THE Bureau of Customs (BOC) registered its highest monthly collection in history with P70.727 billion actual collection against its P57.69 billion target for March, for a surplus collection of P13.037 billion.
Assistant Commissioner Atty. Vincent Maronilla, BOC spokesperson, said the surplus collection is also 22.6% higher than their assigned target and enabled them to overshoot their monthly assigned target for the first quarter of the year.
As of March 31, 2022, the Bureau had already collected P188.506 billion, equivalent to 27.8% of its 2022 collection target of P679.226 billion, the official added.
Citing the report from the BOC-Financial Service, 14 of the 17 collection districts hit their respective targets, namely, the Ports of Subic, San Fernando, Manila, MICP, NAIA, Batangas, Iloilo, Cebu, Cagayan de Oro, Zamboanga, Davao, Clark, Aparri, and Limay.

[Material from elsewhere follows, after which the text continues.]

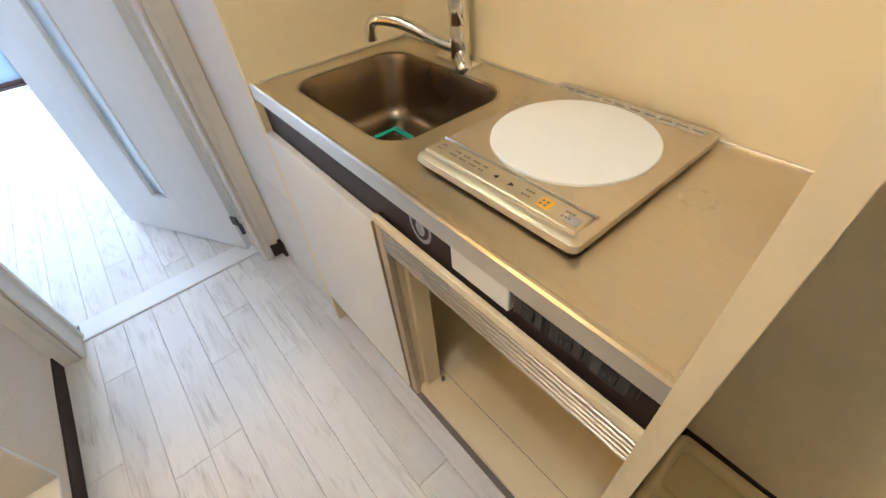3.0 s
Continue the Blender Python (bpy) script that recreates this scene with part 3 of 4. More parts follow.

Maronilla attributed the impressive tax-take to the improving volume of importation in the country and improved valuation of imported goods from the reforms initiated by Comm. Rey Leonardo Guerrero and the collective effort of all collection districts.
Meanwhile, Deputy Commissioner for Intelligence Ranier Ramiro announced the confiscation yesterday of suspected smuggled vegetables, particularly carrots, after a coordinated anti-smuggling operation in Divisoria, Manila.
He said the operation was by virtue of a mission order signed by Guerrero and spearheaded by the Customs Intelligence Investigation Service at the Manila International Container Port (CIIS-MICP) under Alvin Enciso.
Guerrero immediately approved the operation on being informed that smuggled vegetables are freely being sold in Divisoria.
Ramiro said the operation was conducted jointly with the Economic Intelligence Sub Task Group on food security (EI-STG) composed of operatives from the Department of Agriculture (DA), Department of Trade and Industry (DTI), National Intelligence Coordinating Agency (NICA), and properly coordinated with the Manila Police District (MPD) and barangay officials.
When the team arrived at the area, they immediately inspected stalls along the roads and sidewalks and found several imported carrots and broccoli in boxes openly displayed and for sale.
The vendors, however, denied ownership of the products that were all immediately confiscated by the authorities.
The value of the confiscated goods was placed at more than P300,000.